DG: The most and least desirable detail of the Carter administration are the same. They show up each day ready to work on their agenda. The problem is their agenda is not working for the citizens. Their agenda has resulted in increased crime and increased taxes while decreasing affordable housing, business opportunities, and public safety.
Has the newly organized trash system in Saint Paul been successful and if not, how would you change it?
CJ: I walked into my homeowner’s association office last year to share concerns about our trash system, and by the time I walked out of the office, I was the president of our association. It’s an unusual story, but I share this to say that the trash system is something I’ve been paying attention to as a resident here on the Eastside. It’s a continuing issue in my ward. Just the other day, I witnessed two separate garbage trucks come down the street on a weekday, traveling in two separate directions just to cover one neighborhood. We need more uniformity to get better city services.
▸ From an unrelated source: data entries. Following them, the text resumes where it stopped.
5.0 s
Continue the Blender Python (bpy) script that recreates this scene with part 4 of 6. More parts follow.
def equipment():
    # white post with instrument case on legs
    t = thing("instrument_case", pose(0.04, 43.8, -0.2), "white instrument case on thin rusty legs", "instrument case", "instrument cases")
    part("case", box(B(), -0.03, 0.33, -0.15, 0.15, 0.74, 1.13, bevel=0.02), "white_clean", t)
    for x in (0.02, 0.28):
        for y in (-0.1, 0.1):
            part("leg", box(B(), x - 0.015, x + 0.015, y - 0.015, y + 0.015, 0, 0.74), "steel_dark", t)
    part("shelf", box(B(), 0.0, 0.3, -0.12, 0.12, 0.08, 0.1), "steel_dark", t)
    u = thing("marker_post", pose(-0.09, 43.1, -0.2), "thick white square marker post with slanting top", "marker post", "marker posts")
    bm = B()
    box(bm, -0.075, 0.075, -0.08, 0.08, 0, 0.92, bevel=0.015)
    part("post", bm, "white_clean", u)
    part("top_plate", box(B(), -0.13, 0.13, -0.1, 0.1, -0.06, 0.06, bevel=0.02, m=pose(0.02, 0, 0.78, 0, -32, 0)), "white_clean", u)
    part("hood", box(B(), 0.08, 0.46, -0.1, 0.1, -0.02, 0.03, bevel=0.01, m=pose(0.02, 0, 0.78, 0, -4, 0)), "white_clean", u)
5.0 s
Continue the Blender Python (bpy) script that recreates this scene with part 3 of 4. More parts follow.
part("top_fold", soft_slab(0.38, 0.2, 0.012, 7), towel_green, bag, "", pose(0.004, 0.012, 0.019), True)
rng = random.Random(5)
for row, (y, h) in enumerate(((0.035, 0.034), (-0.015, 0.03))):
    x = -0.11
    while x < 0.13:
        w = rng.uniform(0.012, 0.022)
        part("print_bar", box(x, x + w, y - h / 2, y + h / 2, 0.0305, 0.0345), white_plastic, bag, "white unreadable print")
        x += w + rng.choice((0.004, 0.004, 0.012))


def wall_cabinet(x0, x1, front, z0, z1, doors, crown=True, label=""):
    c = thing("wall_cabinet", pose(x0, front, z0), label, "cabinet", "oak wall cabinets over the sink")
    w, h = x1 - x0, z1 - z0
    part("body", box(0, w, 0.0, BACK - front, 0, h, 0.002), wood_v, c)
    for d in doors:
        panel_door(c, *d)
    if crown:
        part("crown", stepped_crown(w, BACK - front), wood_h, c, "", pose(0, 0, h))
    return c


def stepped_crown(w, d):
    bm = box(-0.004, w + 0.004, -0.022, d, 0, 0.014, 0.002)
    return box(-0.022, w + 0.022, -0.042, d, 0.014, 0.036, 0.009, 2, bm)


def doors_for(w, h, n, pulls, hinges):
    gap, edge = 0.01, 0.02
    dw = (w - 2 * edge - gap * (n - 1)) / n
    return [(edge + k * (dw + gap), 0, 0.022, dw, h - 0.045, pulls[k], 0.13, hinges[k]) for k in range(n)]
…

PV: The concern is that the current contract is very expensive and there is little choice to residents. In addition, it does not allow residents to share trash bins. For example, if one household cannot fill a trash bin in one week, they should be able to share their bin with the household next to them, which cuts down cost to families. In addition, the city contract should be open to other providers by limiting trash pick-up providers to only a small section of the city per provider, opening the possibility of contracting with other providers. A municipal trash service existed in the past and I’d be happy to explore that with other city councilmembers, but we would need to look at cost and feasibility.
DG: The current trash collection system in the City of St. Paul has not been successful. This is evident by the numerous complaints that are coming from the taxpayers of the city. In order to improve the trash service I will hold the current trash collection company accountable to the taxpayers/customers. Correction action could result in fines to the trash service provider if they are found to be providing inferior service or bringing in another company.
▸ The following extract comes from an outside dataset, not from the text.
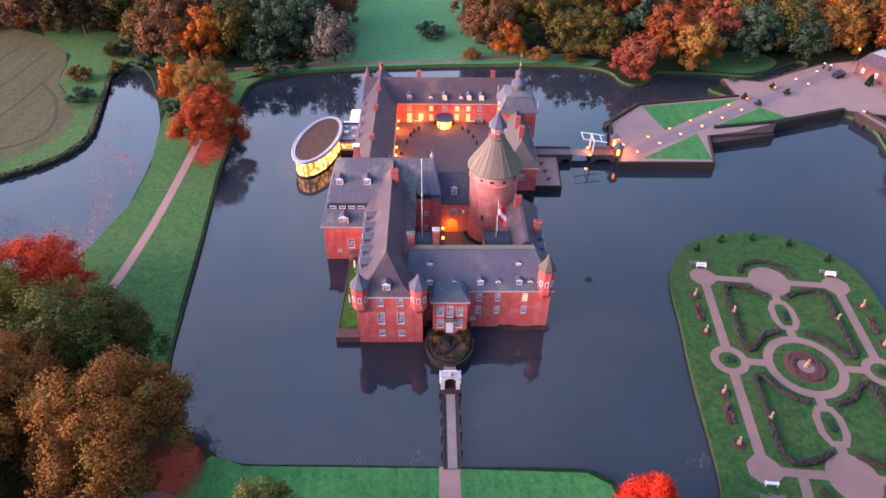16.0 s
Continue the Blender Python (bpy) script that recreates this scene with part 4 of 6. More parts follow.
# south front
se = wing("south_wing", "long red brick castle front standing in the moat", -4.0, 17.6, 50.0, 58.6, -1.5, 8.0, "brick",
          south=win_row((2.0, 9.1, 12.25, 16.85), 5.4, 0.85, 1.75, 2, 3, (3,)) + win_row((9.1, 12.25, 16.9), 2.45, 0.85, 1.7) + win_row((8.3,), 0.9, 0.8, 0.6, 2, 2),
          east=win_row((2.2, 5.0), 5.3, 1.0, 1.8) + win_row((2.2, 5.0), 2.3, 1.0, 1.8), north=win_row((4, 8, 12, 16), 5.0, 1.1, 1.9))
part("roof", hip_roof(-6.5, 17.6, 50.0, 58.6, 8.0, 13.6, "x", hip0=0.6, hip1=3.2, flat=0.35), "slate", se, "weathered grey-blue slate roof")
part("ridge_cap", a_box(-6.2, 14.7, 53.75, 54.85, 13.61, 13.74, bevel=0.04), "lead", se, "pale lichened ridge capping")
for xx in (-2.8, 5.65, 12.1):
    dormer(se, pose(xx, 50.3, 8.8), 0.8, 0.95)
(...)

Do you support historic preservation in Saint Paul?
CJ: Saint Paul’s beautiful, historic buildings are what make it the best place to live. There are so many stories to tell here. I would love for us to preserve as much of that history as we can, but I also support revitalization to ensure buildings are safe and inhabitable. Old buildings can be a public health and public safety issue when poorly maintained. I support residents having a say, and I support the city doing all it can to keep buildings up to code, while continuing to preserve the rich history of our city.
PV: Yes I do support historic preservation in Saint Paul. Historic preservation allows us to protect and maintain the cultural heritage of Saint Paul such as historical architecture, art, and significant buildings. Preservation of culture and history leads to a stronger sense of community and belonging. I would however want to explore those histories and ensure that we are not preserving harmful histories that sought to oppress some residents while lifting up and privileging others. I would also want to broaden this work to make room for the ever-diversifying areas of St. Paul such as arts and landmarks in St. Paul that are home to non-white cultures.
DG: I do support historic preservation in St. Paul with the understanding that each project must be examined closely to weigh the benefits versus the cost. I would certainly review the checks and balances to insure the amount of money being spent on a preservation project is worthwhile. It has been my experience that people, particularly career politicians, are willing to spend taxpayer money much more freely than they would their own money.